Thursday, January 5, 2017

If It Be His Will

Leonard Cohen at home in Los Angeles in September, 2016.Photograph by Graeme Mitchell for The New Yorker
Just caught up with David Remnick's extraordinary profile of Leonard Cohen, and though I haven't even finished it yet, I feel the need to address the typically weird and woolly Dylan section, in which Remnick gets some "detailed, critical" quotes from one master about another. The results are...odd.
1. Dylan is right to draw attention to Cohen's music in conjunction with his lyrics. Though one may detect a little special pleading here on Bob's part (this myopia is often true of assessments of his work too), and though I don't class Cohen as a first-rate melodist, the point needs to be made again and again that songs are at their very root not simply music added to lyrics or vice versa but fresh, breathing hybrid creatures whose constituent parts should be pulled apart, if at all, with extreme delicacy. Which leads to...

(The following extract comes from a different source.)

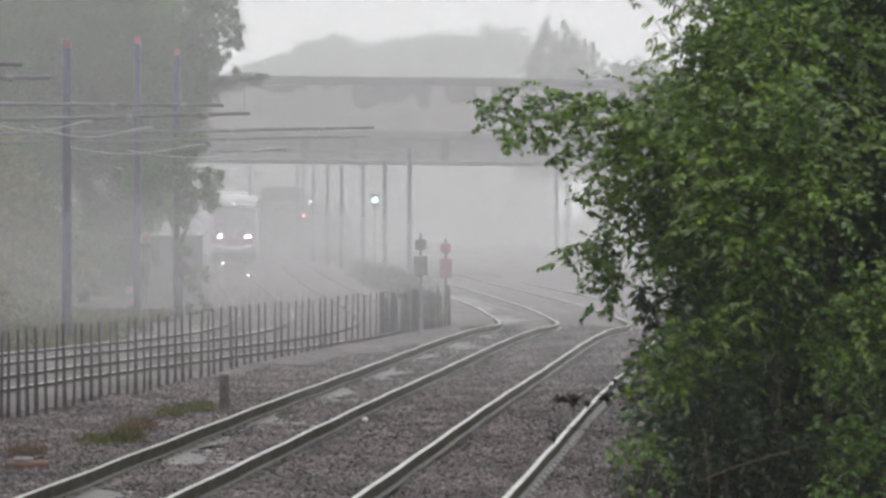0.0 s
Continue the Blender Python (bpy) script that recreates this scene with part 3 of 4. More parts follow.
# ---- tram ----
def tram():
    e = empty("tram", (at_y(TRAM_FAR, 192), 192, 0), "white tram with pink lower front and lit headlamps in mist", "tram", turn=5)
    w = 1.4
    # cross-sections from the nose to the tail: (y, half width, bottom, top)
    rings = [(0.0, 1.12, 0.45, 3.4), (0.12, 1.22, 0.32, 3.62), (0.5, 1.34, 0.26, 3.8), (1.2, w, 0.24, 3.86), (3, w, 0.24, 3.9), (32, w, 0.24, 3.9)]
    v, f = [], []
    for y, hw, b, t in rings:
        for sx, sz in ((-1, 0), (1, 0), (1, 0.12), (1, 0.45), (0.97, 0.8), (0.86, 0.95), (0.6, 1.0), (-0.6, 1.0), (-0.86, 0.95), (-0.97, 0.8), (-1, 0.45), (-1, 0.12)):
            v.append((sx * hw * (0.88 if sz == 0 else 1), y, b + (t - b) * sz))
    k = 12
    for i in range(len(rings) - 1):
        for j in range(k):
            f.append((i * k + j, i * k + (j + 1) % k, (i + 1) * k + (j + 1) % k, (i + 1) * k + j))
    f += [tuple(range(k))[::-1], tuple(range((len(rings) - 1) * k, len(rings) * k))]
    raw("body", v, f, M_TRAM_SILVER, e)
    cap = []
    for y, hw, t in ((-0.06, 1.0, 3.5), (0.1, 1.2, 3.66), (0.5, 1.36, 3.84), (1.2, 1.42, 3.92), (32, 1.42, 3.95)):
        for sx, dz in ((-1, -0.3), (-0.97, -0.16), (-0.8, -0.02), (0, 0.05), (0.8, -0.02), (0.97, -0.16), (1, -0.3)):
            cap.append((sx * hw, y, t + dz))
    raw("roof_shell", cap, [(i * 7 + j, i * 7 + j + 1, i * 7 + 8 + j, i * 7 + 7 + j) for i in range(4) for j in range(6)] + [tuple(range(7))[::-1]], M_TRAM_WHITE, e, "white rounded roof shell", True)
    bm = bmesh.new()
    box(bm, (2.0, 0.1, 1.5), (0, -0.03, 2.35), 0.04)
    part("windscreen", bm, M_GLASS_DARK, e, "grey tram windscreen")
    bm = bmesh.new()
    box(bm, (1.5, 0.08, 0.2), (0, -0.03, 3.2), 0.03)
    part("destination_display", bm, M_GREYBOX, e)
    bm = bmesh.new()
    box(bm, (0.14, 0.05, 0.1), (0.0, -0.1, 3.42), 0.01)
    part("marker_light", bm, G_DIM, e, "small lit top marker lamp")
    bm = bmesh.new()
    box(bm, (2.3, 0.16, 0.62), (0, -0.06, 1.3), 0.06)
    part("front_panel", bm, M_TRAM_PINK, e, "pink lower front panel")
    bm = bmesh.new()
    bent(bm, [(-1.1, -0.06, 1.12), (-0.8, -0.16, 0.98), (-0.35, -0.2, 0.92), (0.35, -0.2, 0.92), (0.8, -0.16, 0.98), (1.1, -0.06, 1.12)], 0.09, 0.09, 10)
    part("bumper", bm, M_TRAM_WHITE, e, "white curved bumper strip", smooth=True)
    bm = bmesh.new()
    box(bm, (2.5, 0.3, 0.5), (0, 0.1, 0.42), 0.06)
    part("skirt", bm, M_ARM, e, "dark grey skirt below the bumper")
    for s in (-1, 1):
        bm = bmesh.new()
        box(bm, (0.2, 0.06, 0.13), (s * 0.80, -0.16, 1.55), 0.03)
        part("headlight", bm, G_HEAD, e, "bright white headlamp")
        bm = bmesh.new()
        box(bm, (0.05, 24, 1.1), (s * 1.395, 15, 2.2), 0.01)
        part("side_window", bm, M_GLASS_DARK, e)
    for y in (2.2, 4.0, 28, 30):
        for dx in (-0.752, 0.752):
            bm = bmesh.new()
            tube(bm, (dx - 0.05, y, 0.3), (dx + 0.05, y, 0.3), 0.3, 0.3, 18)
            part("wheel", bm, M_BLACK, e)
    bm = bmesh.new()
    box(bm, (1.9, 8, 0.3), (0, 9, 3.98), 0.05)
    part("roof_unit", bm, M_TRAM_WHITE, e)


def train():
    """A steam engine that comes out of the mist late in the shot, under its own steam."""
    e = new("steam_locomotive")
    tagged(e, "sooty black steam locomotive with one bright lamp deep in mist", "locomotive")
    bm = bmesh.new()
    tube(bm, (0, 0.2, 2.7), (0, 8.2, 2.7), 0.92, 0.92, 28)
    boiler = part("boiler", bm, M_LOCO, e, smooth=True)
    bm = bmesh.new()
    tube(bm, (0, 0.2, 2.7), (0, 0.08, 2.7), 0.86, 0.7, 28)
    tube(bm, (0, 0.1, 2.7), (0, 0.02, 2.7), 0.2, 0.12, 14)
    part("smokebox_door", bm, M_LOCO, boiler)
    bm = bmesh.new()
    tube(bm, (0, 1.0, 3.5), (0, 1.0, 4.0), 0.3, 0.27, 18)
    tube(bm, (0, 1.0, 3.98), (0, 1.0, 4.08), 0.34, 0.34, 18)
    part("chimney", bm, M_LOCO, boiler)
    bm = bmesh.new()
    bmesh.ops.create_uvsphere(bm, u_segments=16, v_segments=8, radius=0.42, matrix=pose(0, 4.4, 3.55))
    part("steam_dome", bm, M_LOCO, boiler, smooth=True)
    v, f = [], []
    for y in (8.2, 10.6):
        for x, z in ((-1.3, 1.2), (1.3, 1.2), (1.3, 3.4), (0.95, 3.8), (0.4, 4.0), (-0.4, 4.0), (-0.95, 3.8), (-1.3, 3.4)):
            v.append((x, y, z))
    f = [(j, (j + 1) % 8, 8 + (j + 1) % 8, 8 + j) for j in range(8)] + [tuple(range(8))[::-1], tuple(range(8, 16))]
    raw("cab", v, f, M_LOCO, e)
    bm = bmesh.new()
    box(bm, (2.5, 8.4, 0.14), (0, 4.2, 1.42), 0.03)
    part("running_plate", bm, M_LOCO, e)
    bm = bmesh.new()
    box(bm, (2.5, 0.14, 0.45), (0, -0.05, 1.1), 0.02)
    beam = part("buffer_beam", bm, M_REDBOX, e, "dull red buffer beam")
    for sx in (-1, 1):
        bm = bmesh.new()
        tube(bm, (sx * 0.87, -0.12, 1.08), (sx * 0.87, -0.5, 1.08), 0.09, 0.09, 12)
        tube(bm, (sx * 0.87, -0.5, 1.08), (sx * 0.87, -0.55, 1.08), 0.23, 0.23, 16)
        part("buffer", bm, M_LOCO, beam)
        for y, r in ((1.2, 0.46), (3.4, 0.85), (5.4, 0.85), (7.4, 0.85)):
            bm = bmesh.new()
            tube(bm, (sx * 0.752 - 0.07, y, r), (sx * 0.752 + 0.07, y, r), r, r, 20)
            part("wheel", bm, M_LOCO, e)
    v = [(x, y, z) for y in (11.0, 17.5) for x, z in ((-1.3, 0.9), (1.3, 0.9), (1.3, 3.0), (1.0, 3.3), (-1.0, 3.3), (-1.3, 3.0))]
    raw("tender", v, [(j, (j + 1) % 6, 6 + (j + 1) % 6, 6 + j) for j in range(6)] + [tuple(range(6))[::-1], tuple(range(6, 12))], M_LOCO, e)
    bm = bmesh.new()
    tube(bm, (1.08, 0.02, 1.58), (1.08, -0.26, 1.58), 0.085, 0.085, 16)
    part("headlight", bm, G_TRAIN, e, "single bright headlamp")
    # steam trailing from the chimney
    k = 32
    v = [(0, 0, 0)] + [(1.3 * math.cos(i / k * 6.283), 1.3 * math.sin(i / k * 6.283), 0) for i in range(k)]
    mt = mist("chimney_steam", 0.9, 0.7, 1.3, True, thick=True)
    for x, y, z, r in ((1.5, 1.6, 5.4, 1.3), (2.0, 1.8, 6.9, 1.7), (0.6, 3.0, 6.0, 1.9), (1.2, 12.0, 4.6, 2.6), (-1.2, 13.0, 6.2, 2.2)):
        ob = raw("steam_puff", v, [(0, 1 + i, 1 + (i + 1) % k) for i in range(k)], mt, e, "pale torn steam from the chimney")
        ob.matrix_local = pose(x, y, z, 60) @ Matrix.Diagonal((r, r, 1, 1))
    return e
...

2. As the last bit of Chronicles proved, Dylan has only a passing grip on music theory. His assessment of "Sisters of Mercy" is roughly correct about the song's rising-falling structure, but no, it doesn't open on a minor key. I guess you can't fact-check Dylan!

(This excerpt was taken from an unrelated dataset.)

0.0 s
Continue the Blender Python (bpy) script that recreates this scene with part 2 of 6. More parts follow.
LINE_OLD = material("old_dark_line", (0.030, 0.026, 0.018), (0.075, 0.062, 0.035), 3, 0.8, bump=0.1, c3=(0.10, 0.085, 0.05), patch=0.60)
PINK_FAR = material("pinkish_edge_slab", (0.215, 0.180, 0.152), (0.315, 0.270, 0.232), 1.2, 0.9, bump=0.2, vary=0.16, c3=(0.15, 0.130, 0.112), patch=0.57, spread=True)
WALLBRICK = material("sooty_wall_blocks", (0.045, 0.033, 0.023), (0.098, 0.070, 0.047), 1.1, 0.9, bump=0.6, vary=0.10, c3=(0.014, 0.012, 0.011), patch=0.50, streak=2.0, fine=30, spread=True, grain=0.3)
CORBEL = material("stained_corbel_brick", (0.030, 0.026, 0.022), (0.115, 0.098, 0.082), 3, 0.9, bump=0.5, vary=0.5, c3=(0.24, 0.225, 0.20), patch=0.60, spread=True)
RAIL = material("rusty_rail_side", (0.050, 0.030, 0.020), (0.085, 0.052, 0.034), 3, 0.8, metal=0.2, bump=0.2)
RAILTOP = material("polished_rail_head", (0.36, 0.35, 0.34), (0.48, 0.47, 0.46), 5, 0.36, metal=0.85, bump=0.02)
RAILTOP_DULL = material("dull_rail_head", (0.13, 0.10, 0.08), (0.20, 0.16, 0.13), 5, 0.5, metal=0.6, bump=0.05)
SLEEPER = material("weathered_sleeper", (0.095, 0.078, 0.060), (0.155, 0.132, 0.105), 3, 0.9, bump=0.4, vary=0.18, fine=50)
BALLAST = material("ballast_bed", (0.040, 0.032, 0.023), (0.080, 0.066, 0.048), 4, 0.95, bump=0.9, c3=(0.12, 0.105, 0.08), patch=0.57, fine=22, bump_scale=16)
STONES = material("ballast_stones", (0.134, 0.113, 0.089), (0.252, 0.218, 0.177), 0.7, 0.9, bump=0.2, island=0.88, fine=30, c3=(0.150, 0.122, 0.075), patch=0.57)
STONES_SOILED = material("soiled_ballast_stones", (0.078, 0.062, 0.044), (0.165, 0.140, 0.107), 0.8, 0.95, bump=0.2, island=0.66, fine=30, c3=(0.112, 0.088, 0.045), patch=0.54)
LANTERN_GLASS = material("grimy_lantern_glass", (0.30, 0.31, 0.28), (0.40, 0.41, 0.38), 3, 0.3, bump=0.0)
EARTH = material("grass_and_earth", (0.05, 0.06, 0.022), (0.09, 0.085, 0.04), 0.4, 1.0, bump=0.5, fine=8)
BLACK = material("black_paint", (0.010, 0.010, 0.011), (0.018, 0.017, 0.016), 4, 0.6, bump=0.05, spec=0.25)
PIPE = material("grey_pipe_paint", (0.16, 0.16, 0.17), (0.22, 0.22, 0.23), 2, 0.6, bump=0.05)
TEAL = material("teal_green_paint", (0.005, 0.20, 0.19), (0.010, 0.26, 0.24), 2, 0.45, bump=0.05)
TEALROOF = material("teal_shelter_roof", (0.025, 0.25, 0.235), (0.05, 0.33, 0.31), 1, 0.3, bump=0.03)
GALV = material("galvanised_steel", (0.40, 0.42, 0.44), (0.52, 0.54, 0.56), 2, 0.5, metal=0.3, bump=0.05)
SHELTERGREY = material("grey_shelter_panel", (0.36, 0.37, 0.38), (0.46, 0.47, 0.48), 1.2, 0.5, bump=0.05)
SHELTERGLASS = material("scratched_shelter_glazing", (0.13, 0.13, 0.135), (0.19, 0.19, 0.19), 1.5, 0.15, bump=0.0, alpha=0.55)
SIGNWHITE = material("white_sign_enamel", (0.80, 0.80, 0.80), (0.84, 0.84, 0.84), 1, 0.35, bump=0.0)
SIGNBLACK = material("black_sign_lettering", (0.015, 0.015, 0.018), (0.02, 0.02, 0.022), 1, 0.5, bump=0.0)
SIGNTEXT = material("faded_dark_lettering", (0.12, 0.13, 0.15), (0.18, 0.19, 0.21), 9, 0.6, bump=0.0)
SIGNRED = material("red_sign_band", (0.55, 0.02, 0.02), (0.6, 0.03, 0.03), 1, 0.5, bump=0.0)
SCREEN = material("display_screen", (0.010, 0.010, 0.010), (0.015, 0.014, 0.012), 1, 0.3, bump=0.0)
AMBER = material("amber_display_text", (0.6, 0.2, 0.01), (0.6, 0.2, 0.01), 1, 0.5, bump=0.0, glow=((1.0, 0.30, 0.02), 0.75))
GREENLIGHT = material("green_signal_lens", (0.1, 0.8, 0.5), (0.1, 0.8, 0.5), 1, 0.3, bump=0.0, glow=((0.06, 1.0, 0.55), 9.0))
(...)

3. Irving Berlin? That has to be one the most perverse, po-faced comparisons ever made. I get that Dylan is trying to upend the stereotype of Cohen as Dr. Gloom by juxtaposing with him Mr. Sunshine, but...yeah. That's straight-up weirdo talk.
As for the rest of the piece, while I'm a hot-and-cold Cohen fan (I generally prefer his songs to his recordings, and find many of them uniquely moving in performance, including by myself), it's a good read if you haven't already.